Exercise directions. Write out the entire listing below exactly as it appears, minus any pictures.

Supplied material.
** begin **
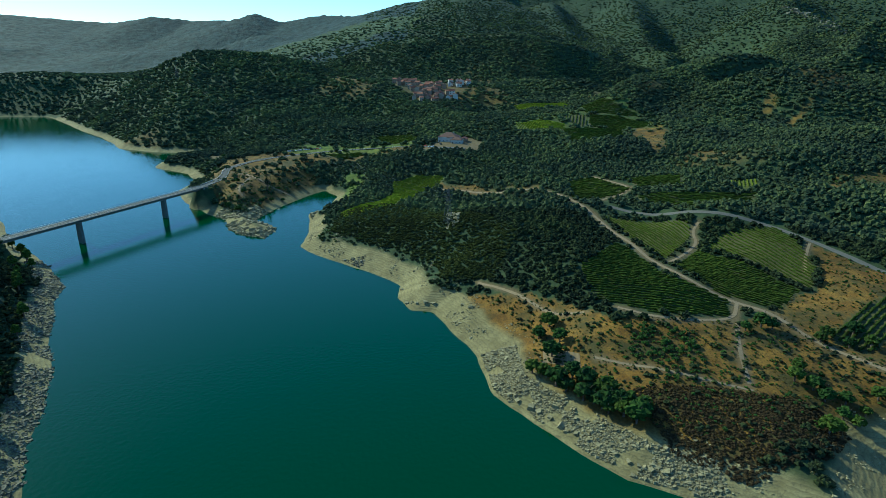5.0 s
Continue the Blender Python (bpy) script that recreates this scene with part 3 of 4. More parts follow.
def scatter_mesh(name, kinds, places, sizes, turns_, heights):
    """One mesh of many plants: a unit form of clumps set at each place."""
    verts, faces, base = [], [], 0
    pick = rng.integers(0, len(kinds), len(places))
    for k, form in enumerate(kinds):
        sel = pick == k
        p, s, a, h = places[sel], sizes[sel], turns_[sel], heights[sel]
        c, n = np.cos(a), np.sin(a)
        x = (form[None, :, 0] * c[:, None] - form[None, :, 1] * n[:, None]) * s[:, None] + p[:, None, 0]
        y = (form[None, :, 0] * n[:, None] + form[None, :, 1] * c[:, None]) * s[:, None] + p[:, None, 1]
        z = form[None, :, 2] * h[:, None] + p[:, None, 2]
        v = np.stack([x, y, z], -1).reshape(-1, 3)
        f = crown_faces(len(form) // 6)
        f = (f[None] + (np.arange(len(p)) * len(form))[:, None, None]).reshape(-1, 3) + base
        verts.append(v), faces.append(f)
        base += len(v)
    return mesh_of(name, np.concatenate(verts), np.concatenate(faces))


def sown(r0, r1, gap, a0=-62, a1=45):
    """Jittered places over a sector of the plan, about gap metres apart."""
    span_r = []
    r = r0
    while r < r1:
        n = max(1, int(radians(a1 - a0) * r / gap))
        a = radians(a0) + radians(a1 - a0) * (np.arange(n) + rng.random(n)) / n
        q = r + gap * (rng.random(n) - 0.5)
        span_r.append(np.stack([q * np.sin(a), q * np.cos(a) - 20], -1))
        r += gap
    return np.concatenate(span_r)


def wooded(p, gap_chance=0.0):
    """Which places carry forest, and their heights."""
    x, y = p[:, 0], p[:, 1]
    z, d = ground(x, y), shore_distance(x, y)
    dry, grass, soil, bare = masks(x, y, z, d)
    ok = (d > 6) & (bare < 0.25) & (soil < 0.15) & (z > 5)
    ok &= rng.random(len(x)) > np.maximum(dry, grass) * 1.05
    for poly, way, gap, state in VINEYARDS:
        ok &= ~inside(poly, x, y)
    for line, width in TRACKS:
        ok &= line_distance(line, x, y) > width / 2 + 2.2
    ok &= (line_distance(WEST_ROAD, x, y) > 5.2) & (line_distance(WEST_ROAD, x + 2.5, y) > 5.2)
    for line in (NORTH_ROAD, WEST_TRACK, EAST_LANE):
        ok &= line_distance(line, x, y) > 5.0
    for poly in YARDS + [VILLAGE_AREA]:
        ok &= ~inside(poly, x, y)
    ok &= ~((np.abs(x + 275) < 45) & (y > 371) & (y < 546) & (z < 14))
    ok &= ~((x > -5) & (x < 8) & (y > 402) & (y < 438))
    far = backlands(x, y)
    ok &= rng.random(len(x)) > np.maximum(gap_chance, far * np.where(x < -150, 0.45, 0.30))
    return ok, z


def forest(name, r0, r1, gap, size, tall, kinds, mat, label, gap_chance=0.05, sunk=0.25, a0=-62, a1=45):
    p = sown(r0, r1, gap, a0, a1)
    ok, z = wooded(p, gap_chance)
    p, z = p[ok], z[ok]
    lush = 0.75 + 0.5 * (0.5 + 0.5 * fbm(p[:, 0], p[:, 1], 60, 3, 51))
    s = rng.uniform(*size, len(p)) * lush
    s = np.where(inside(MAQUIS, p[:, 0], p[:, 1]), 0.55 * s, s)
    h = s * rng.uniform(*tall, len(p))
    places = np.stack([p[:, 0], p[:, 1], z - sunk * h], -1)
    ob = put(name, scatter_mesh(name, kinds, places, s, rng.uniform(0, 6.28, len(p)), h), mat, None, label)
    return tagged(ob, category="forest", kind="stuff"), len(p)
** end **
Result for this task.
5.0 s
Continue the Blender Python (bpy) script that recreates this scene with part 3 of 4. More parts follow.
def scatter_mesh(name, kinds, places, sizes, turns_, heights):
    """One mesh of many plants: a unit form of clumps set at each place."""
    verts, faces, base = [], [], 0
    pick = rng.integers(0, len(kinds), len(places))
    for k, form in enumerate(kinds):
        sel = pick == k
        p, s, a, h = places[sel], sizes[sel], turns_[sel], heights[sel]
        c, n = np.cos(a), np.sin(a)
        x = (form[None, :, 0] * c[:, None] - form[None, :, 1] * n[:, None]) * s[:, None] + p[:, None, 0]
        y = (form[None, :, 0] * n[:, None] + form[None, :, 1] * c[:, None]) * s[:, None] + p[:, None, 1]
        z = form[None, :, 2] * h[:, None] + p[:, None, 2]
        v = np.stack([x, y, z], -1).reshape(-1, 3)
        f = crown_faces(len(form) // 6)
        f = (f[None] + (np.arange(len(p)) * len(form))[:, None, None]).reshape(-1, 3) + base
        verts.append(v), faces.append(f)
        base += len(v)
    return mesh_of(name, np.concatenate(verts), np.concatenate(faces))


def sown(r0, r1, gap, a0=-62, a1=45):
    """Jittered places over a sector of the plan, about gap metres apart."""
    span_r = []
    r = r0
    while r < r1:
        n = max(1, int(radians(a1 - a0) * r / gap))
        a = radians(a0) + radians(a1 - a0) * (np.arange(n) + rng.random(n)) / n
        q = r + gap * (rng.random(n) - 0.5)
        span_r.append(np.stack([q * np.sin(a), q * np.cos(a) - 20], -1))
        r += gap
    return np.concatenate(span_r)


def wooded(p, gap_chance=0.0):
    """Which places carry forest, and their heights."""
    x, y = p[:, 0], p[:, 1]
    z, d = ground(x, y), shore_distance(x, y)
    dry, grass, soil, bare = masks(x, y, z, d)
    ok = (d > 6) & (bare < 0.25) & (soil < 0.15) & (z > 5)
    ok &= rng.random(len(x)) > np.maximum(dry, grass) * 1.05
    for poly, way, gap, state in VINEYARDS:
        ok &= ~inside(poly, x, y)
    for line, width in TRACKS:
        ok &= line_distance(line, x, y) > width / 2 + 2.2
    ok &= (line_distance(WEST_ROAD, x, y) > 5.2) & (line_distance(WEST_ROAD, x + 2.5, y) > 5.2)
    for line in (NORTH_ROAD, WEST_TRACK, EAST_LANE):
        ok &= line_distance(line, x, y) > 5.0
    for poly in YARDS + [VILLAGE_AREA]:
        ok &= ~inside(poly, x, y)
    ok &= ~((np.abs(x + 275) < 45) & (y > 371) & (y < 546) & (z < 14))
    ok &= ~((x > -5) & (x < 8) & (y > 402) & (y < 438))
    far = backlands(x, y)
    ok &= rng.random(len(x)) > np.maximum(gap_chance, far * np.where(x < -150, 0.45, 0.30))
    return ok, z


def forest(name, r0, r1, gap, size, tall, kinds, mat, label, gap_chance=0.05, sunk=0.25, a0=-62, a1=45):
    p = sown(r0, r1, gap, a0, a1)
    ok, z = wooded(p, gap_chance)
    p, z = p[ok], z[ok]
    lush = 0.75 + 0.5 * (0.5 + 0.5 * fbm(p[:, 0], p[:, 1], 60, 3, 51))
    s = rng.uniform(*size, len(p)) * lush
    s = np.where(inside(MAQUIS, p[:, 0], p[:, 1]), 0.55 * s, s)
    h = s * rng.uniform(*tall, len(p))
    places = np.stack([p[:, 0], p[:, 1], z - sunk * h], -1)
    ob = put(name, scatter_mesh(name, kinds, places, s, rng.uniform(0, 6.28, len(p)), h), mat, None, label)
    return tagged(ob, category="forest", kind="stuff"), len(p)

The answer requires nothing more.